David Bell worked out the answer back in 1976. His answer was that if the rain is falling vertically, or there is a wind blowing in your face, you should run - and the faster you run, the less wet you will get over the same distance. If the wind is blowing from behind, you should still run, but now there is an optimum speed at which you will get the least wet - the speed of the wind.
In practical terms, it doesn't really make much difference how fast you run. Even if you run at a world-record pace, his formula shows that you will only get 10 percent less wet over a couple hundred metres. And running in the rain has its own dangers.
As released, the 1969 Rolling Stones song Gimmie Shelter begins with Richards performing a guitar intro, soon joined by Jagger's lead vocal. Of Let It Bleed's bleak worldview, Jagger said in a 1995 interview with Rolling Stone magazine:
Well, it's a very rough, very violent era. The Vietnam War. Violence on the screens, pillage and burning. And Vietnam was not war as we knew it in the conventional sense. The thing about Vietnam was that it wasn't like World War II, and it wasn't like Korea, and it wasn't like the Gulf War. It was a real nasty war, and people didn't like it. People objected, and people didn't want to fight it ... That's a kind of end-of-the-world song, really. It's apocalypse; the whole record's like that.
Similarly, on NPR in 2012:
It was a very moody piece about the world closing in on you a bit ... When it was recorded, early '69 or something, it was a time of war and tension, so that's reflected in this tune. It's still wheeled out when big storms happen, as they did the other week [during Hurricane Sandy]. It's been used a lot to evoke natural disaster.
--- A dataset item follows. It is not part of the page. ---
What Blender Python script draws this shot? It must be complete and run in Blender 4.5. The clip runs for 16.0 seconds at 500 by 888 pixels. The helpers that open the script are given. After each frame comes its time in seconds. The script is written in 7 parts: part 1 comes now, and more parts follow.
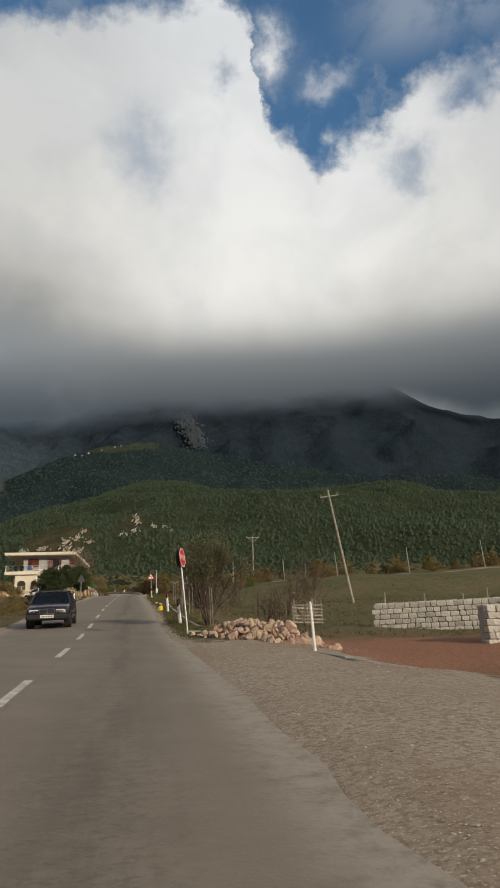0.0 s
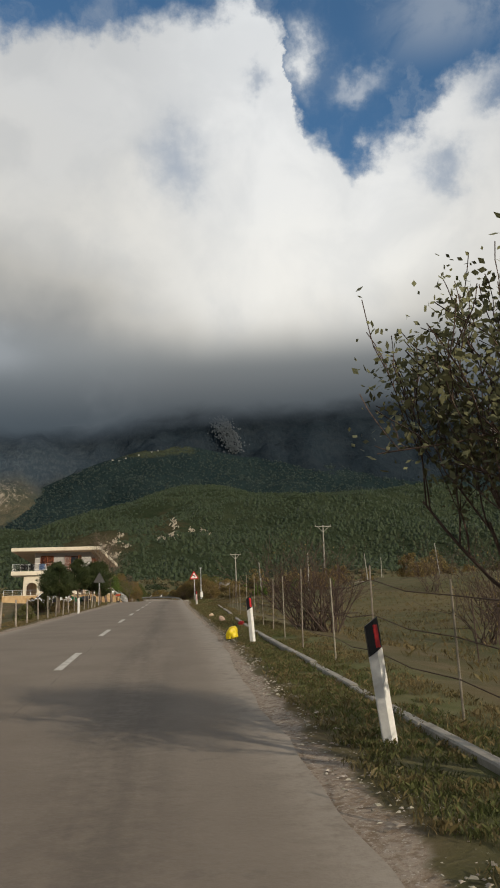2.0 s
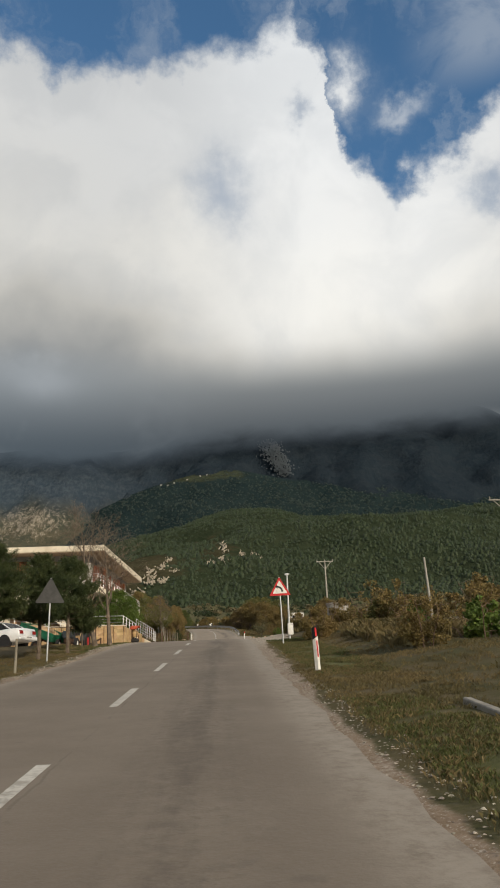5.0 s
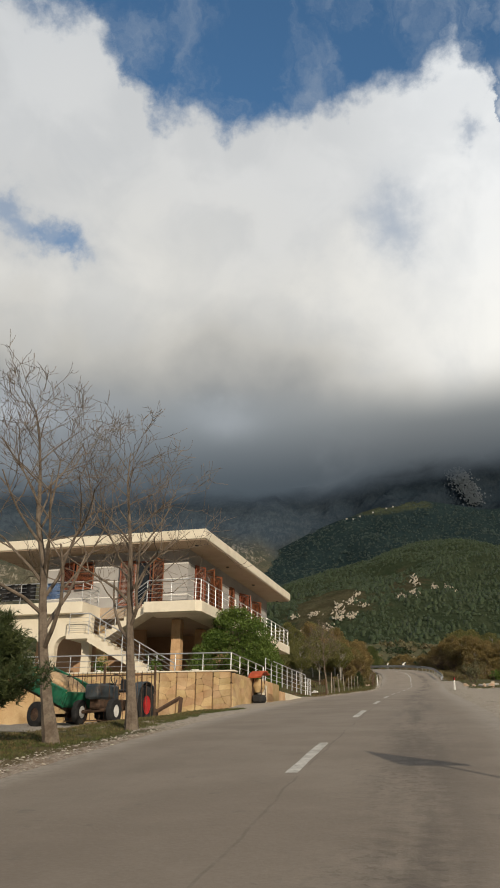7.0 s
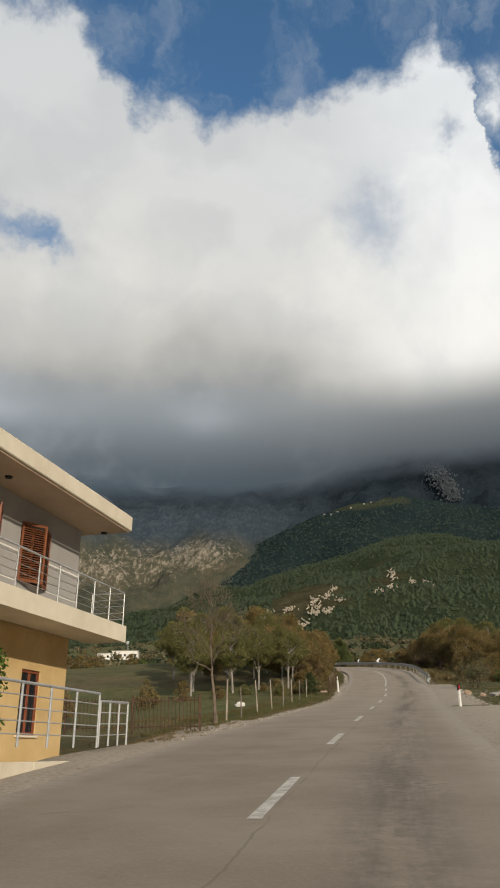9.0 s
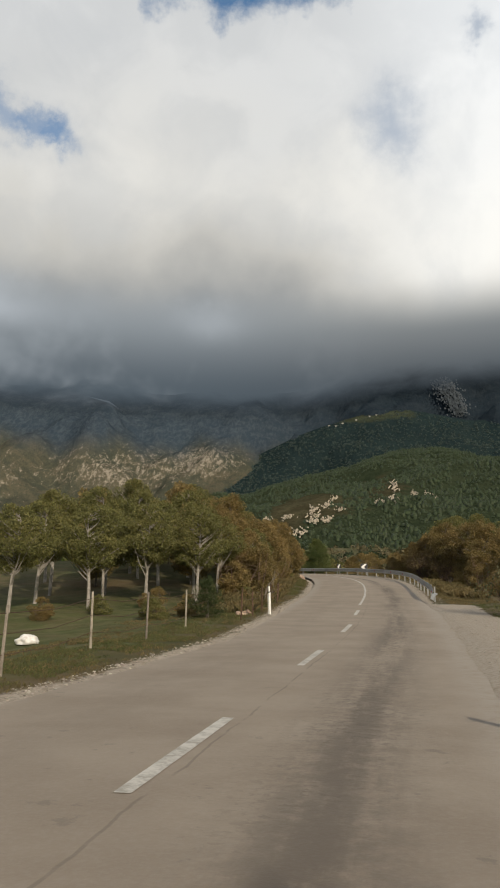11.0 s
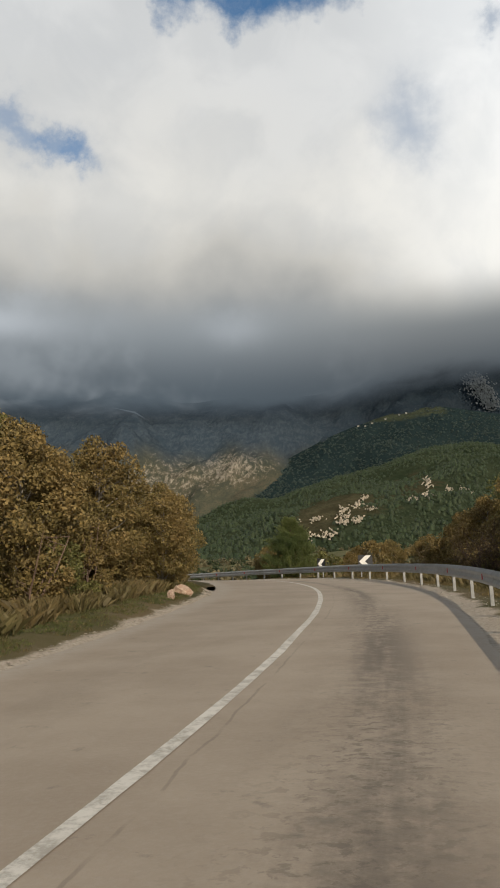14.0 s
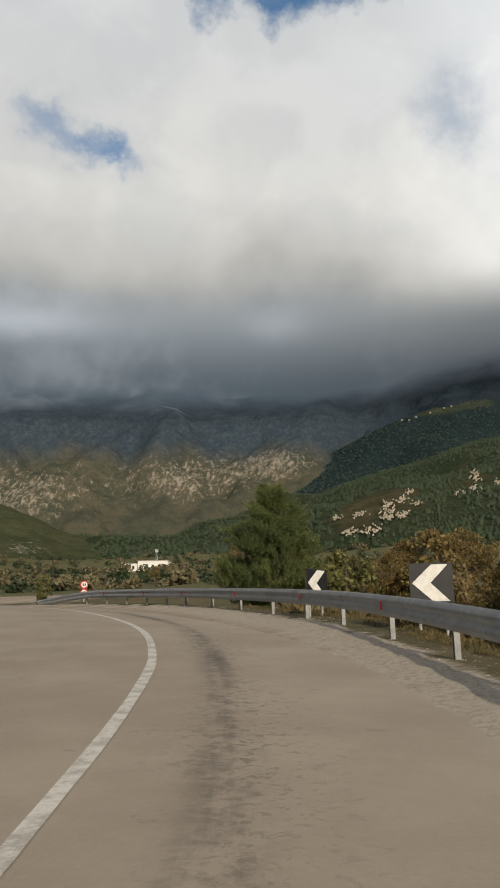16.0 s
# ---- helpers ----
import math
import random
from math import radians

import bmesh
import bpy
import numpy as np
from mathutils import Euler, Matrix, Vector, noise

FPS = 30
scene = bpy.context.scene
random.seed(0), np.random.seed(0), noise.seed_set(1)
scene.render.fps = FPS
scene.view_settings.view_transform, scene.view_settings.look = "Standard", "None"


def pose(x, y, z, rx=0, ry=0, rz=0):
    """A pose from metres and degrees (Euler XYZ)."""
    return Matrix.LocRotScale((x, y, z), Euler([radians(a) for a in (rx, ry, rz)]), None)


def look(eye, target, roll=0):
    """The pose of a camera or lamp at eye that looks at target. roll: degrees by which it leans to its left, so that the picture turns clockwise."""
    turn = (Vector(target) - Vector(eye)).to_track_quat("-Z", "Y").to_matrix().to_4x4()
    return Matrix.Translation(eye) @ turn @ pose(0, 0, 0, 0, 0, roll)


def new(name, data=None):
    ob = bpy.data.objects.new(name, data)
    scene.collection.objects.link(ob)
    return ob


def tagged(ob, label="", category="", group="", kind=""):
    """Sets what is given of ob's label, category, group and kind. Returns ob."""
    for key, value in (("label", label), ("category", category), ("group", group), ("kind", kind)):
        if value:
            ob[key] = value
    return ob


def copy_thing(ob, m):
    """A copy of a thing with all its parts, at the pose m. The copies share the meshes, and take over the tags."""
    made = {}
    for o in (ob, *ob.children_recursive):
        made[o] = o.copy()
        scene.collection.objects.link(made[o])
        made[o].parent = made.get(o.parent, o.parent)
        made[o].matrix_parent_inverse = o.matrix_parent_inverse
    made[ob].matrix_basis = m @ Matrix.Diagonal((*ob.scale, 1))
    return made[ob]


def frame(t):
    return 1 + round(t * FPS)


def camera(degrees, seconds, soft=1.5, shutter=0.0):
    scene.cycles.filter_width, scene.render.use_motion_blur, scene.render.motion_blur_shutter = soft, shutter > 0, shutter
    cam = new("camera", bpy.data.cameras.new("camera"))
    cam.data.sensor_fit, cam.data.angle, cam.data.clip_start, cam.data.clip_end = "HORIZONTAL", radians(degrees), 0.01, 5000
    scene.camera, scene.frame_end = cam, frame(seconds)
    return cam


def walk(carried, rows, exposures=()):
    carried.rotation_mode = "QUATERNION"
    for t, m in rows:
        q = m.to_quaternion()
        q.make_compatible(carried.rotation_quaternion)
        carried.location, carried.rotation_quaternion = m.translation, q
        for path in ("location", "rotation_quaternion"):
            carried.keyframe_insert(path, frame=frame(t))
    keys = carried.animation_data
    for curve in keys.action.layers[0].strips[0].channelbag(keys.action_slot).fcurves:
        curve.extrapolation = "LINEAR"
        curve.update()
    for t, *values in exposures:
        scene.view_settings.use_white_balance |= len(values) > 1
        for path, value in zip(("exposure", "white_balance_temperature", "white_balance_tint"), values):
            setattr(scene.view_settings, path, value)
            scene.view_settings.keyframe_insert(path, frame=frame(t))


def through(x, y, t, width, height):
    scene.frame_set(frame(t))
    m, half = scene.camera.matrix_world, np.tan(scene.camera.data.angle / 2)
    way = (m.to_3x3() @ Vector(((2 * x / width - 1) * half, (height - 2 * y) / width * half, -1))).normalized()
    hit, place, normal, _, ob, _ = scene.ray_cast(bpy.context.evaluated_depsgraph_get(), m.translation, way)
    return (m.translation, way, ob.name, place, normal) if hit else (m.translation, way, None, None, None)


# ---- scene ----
cam = camera(34.8, 16.0, soft=1.8)
PATH = [
    (0, (0.001, 12.628, 2.313), (0.298, 14.536, 2.834), -2.7),
    (0.5, (0.061, 18.873, 2.841), (0.359, 20.779, 3.368), -2.4),
    (1, (0.093, 25.003, 3.35), (0.374, 26.911, 3.88), -2.1),
    (1.5, (0.147, 31.917, 3.918), (0.407, 33.827, 4.452), -2.5),
    (2, (0.152, 38.645, 4.478), (0.359, 40.561, 5.015), -2.6),
    (2.5, (-0.09, 45.438, 5.073), (0.098, 47.35, 5.628), -0.8),
    (3, (0.0, 52.666, 5.873), (0.188, 54.567, 6.464), -1.9),
    (3.2, (-0.005, 55.282, 6.145), (0.165, 57.183, 6.743), -0.9),
    (5.3, (-0.058, 83.613, 8.905), (-0.016, 85.519, 9.51), -3.4),
    (5.5, (-0.073, 86.244, 9.139), (-0.118, 88.147, 9.753), -3.1),
    (6, (-0.076, 93.094, 9.805), (-0.413, 94.958, 10.449), -0.6),
    (6.5, (-0.122, 99.559, 10.414), (-0.486, 101.4, 11.107), -0.7),
    (7, (-0.105, 105.933, 11.078), (-0.466, 107.772, 11.775), -0.8),
    (7.5, (-0.09, 112.525, 11.731), (-0.452, 114.364, 12.43), -0.6),
    (8, (-0.109, 118.982, 12.313), (-0.469, 120.82, 13.015), -0.5),
    (8.5, (-0.13, 125.576, 12.823), (-0.493, 127.415, 13.522), -0.3),
    (9, (-0.063, 131.874, 13.304), (-0.373, 133.726, 13.992), -1.1),
    (9.5, (-0.024, 138.391, 13.736), (-0.287, 140.283, 14.327), -1.1),
    (9.7, (0.008, 141.048, 13.903), (-0.264, 142.957, 14.437), -0.9),
    (11.8, (1.028, 170.944, 15.872), (0.668, 172.854, 16.343), 0.7),
    (12, (1.05, 173.466, 16.0), (0.685, 175.375, 16.474), 0.4),
    (12.5, (1.09, 179.625, 16.429), (0.706, 181.528, 16.908), 0.1),
    (13, (1.239, 185.25, 16.938), (0.839, 187.149, 17.423), -1.0),
    (13.5, (1.214, 191.962, 17.566), (0.812, 193.858, 18.056), -1.6),
    (14, (1.066, 198.767, 18.195), (0.654, 200.661, 18.686), -1.3),
    (14.5, (0.833, 205.288, 18.922), (0.406, 207.18, 19.411), -0.4),
    (15, (0.471, 211.008, 19.612), (0.019, 212.893, 20.104), 1.1),
    (15.5, (-0.135, 217.61, 20.395), (-0.608, 219.491, 20.883), -0.4),
    (16, (-1.102, 223.815, 21.063), (-1.619, 225.685, 21.548), -1.1),
]
walk(cam, [(t, look(eye, target, roll)) for t, eye, target, roll in PATH],
     exposures=[(0, -0.22), (3, -0.18), (5.5, -0.12), (9.5, -0.06), (12, 0.0), (16, -0.06)])

# ---------------------------------------------------------------- sky, sun
SUN_EL, SUN_X, SUN_Y = 19.2, 0.527, -0.85


class Nodes:
    """A short way to write shader arithmetic."""

    def __init__(self, tree):
        self.tree = tree
        tree.nodes.clear()

    def node(self, kind, **values):
        n = self.tree.nodes.new(kind)
        for key, value in values.items():
            setattr(n, key, value)
        return n

    def put(self, socket, value):
        if isinstance(value, bpy.types.NodeSocket):
            self.tree.links.new(value, socket)
        else:
            socket.default_value = value

    def math(self, op, a, b=0.0, c=0.0, clamp=False):
        n = self.node("ShaderNodeMath", operation=op, use_clamp=clamp)
        for k, v in enumerate((a, b, c)):
            self.put(n.inputs[k], v)
        return n.outputs[0]

    def step(self, value, lo, hi, smooth=True):
        n = self.node("ShaderNodeMapRange", interpolation_type="SMOOTHSTEP" if smooth else "LINEAR")
        self.put(n.inputs[0], value), self.put(n.inputs[1], lo), self.put(n.inputs[2], hi)
        return n.outputs[0]

    def mix(self, fac, a, b):
        n = self.node("ShaderNodeMix", data_type="RGBA")
        self.put(n.inputs[0], fac)
        for k, v in ((6, a), (7, b)):
            self.put(n.inputs[k], (*v, 1.0) if isinstance(v, tuple) and len(v) == 3 else v)
        return n.outputs[2]

    def noise(self, vector, scale, detail=5.0, rough=0.55, distortion=0.0):
        n = self.node("ShaderNodeTexNoise")
        if vector is not None:
            self.put(n.inputs["Vector"], vector)
        self.put(n.inputs["Scale"], scale), self.put(n.inputs["Detail"], detail)
        self.put(n.inputs["Roughness"], rough), self.put(n.inputs["Distortion"], distortion)
        return n.outputs[0]

    def ramp(self, fac, stops):
        n = self.node("ShaderNodeValToRGB")
        self.put(n.inputs[0], fac)
        e = n.color_ramp.elements
        while len(e) < len(stops):
            e.new(0.5)
        for k, (pos, col) in enumerate(stops):
            e[k].position, e[k].color = pos, (*col, 1.0)
        return n.outputs[0]

    def split(self, vector):
        n = self.node("ShaderNodeSeparateXYZ")
        self.put(n.inputs[0], vector)
        return n.outputs

    def blob(self, a, e, a0, e0, wa, we, amp):
        """A soft spot of the sky at azimuth a0 and height e0, in degrees."""
        p = self.math("POWER", self.math("DIVIDE", self.math("SUBTRACT", a, a0), wa), 2.0)
        q = self.math("POWER", self.math("DIVIDE", self.math("SUBTRACT", e, e0), we), 2.0)
        return self.math("MULTIPLY", self.math("EXPONENT", self.math("MULTIPLY", self.math("ADD", p, q), -1.0)), amp)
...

The song's inspiration was not initially Vietnam or social unrest, however, but Richards seeing people scurrying for shelter from a sudden rain storm. According to him:
I had been sitting by the window of my friend Robert Fraser's apartment on Mount Street in London with an acoustic guitar when suddenly the sky went completely black and an incredible monsoon came down. It was just people running about looking for shelter – that was the germ of the idea.
There’s a humbling university in being caught in the rain, particularly when headed to something important. In that moment, whether you’re a mogul or a mailman, soaked to the skin, you’re stripped of pretenses and status. Rain doesn’t discriminate; it reduces everyone to a shared state of vulnerability. No matter how carefully curated your image, and how meticulously planned your day, the rain dishevels and equalizes. For a moment, the power dynamics of the world get washed away, leaving behind a simple truth: everybody is a nobody when they’re soaking wet. It’s a stark reminder of our shared humanity, the uncontrollable forces of nature, and the unpredictable twists of fate in the dunk tank of life.
It teaches us empathy and the harsh reality of living without reliable shelter. For many like me today, a sudden downpour is a momentary inconvenience; for the homeless, it’s a persistent challenge, a reminder of their vulnerability and exposure to the elements. In another chapter of my life, I lived soaking and destitute for many months on end and things got worse from there before they got better. My mind still goes back to it when my feet get wet.
Getting caught in the rain is a normal experience that can inculcate in each of us a deeper understanding and compassion for those who face such conditions regularly. It simplifies our lives to the importance of basic needs—shelter, warmth, and security—and, if we are at our best, can inspire a more humane and urgent response to address the plight of the homeless in our communities.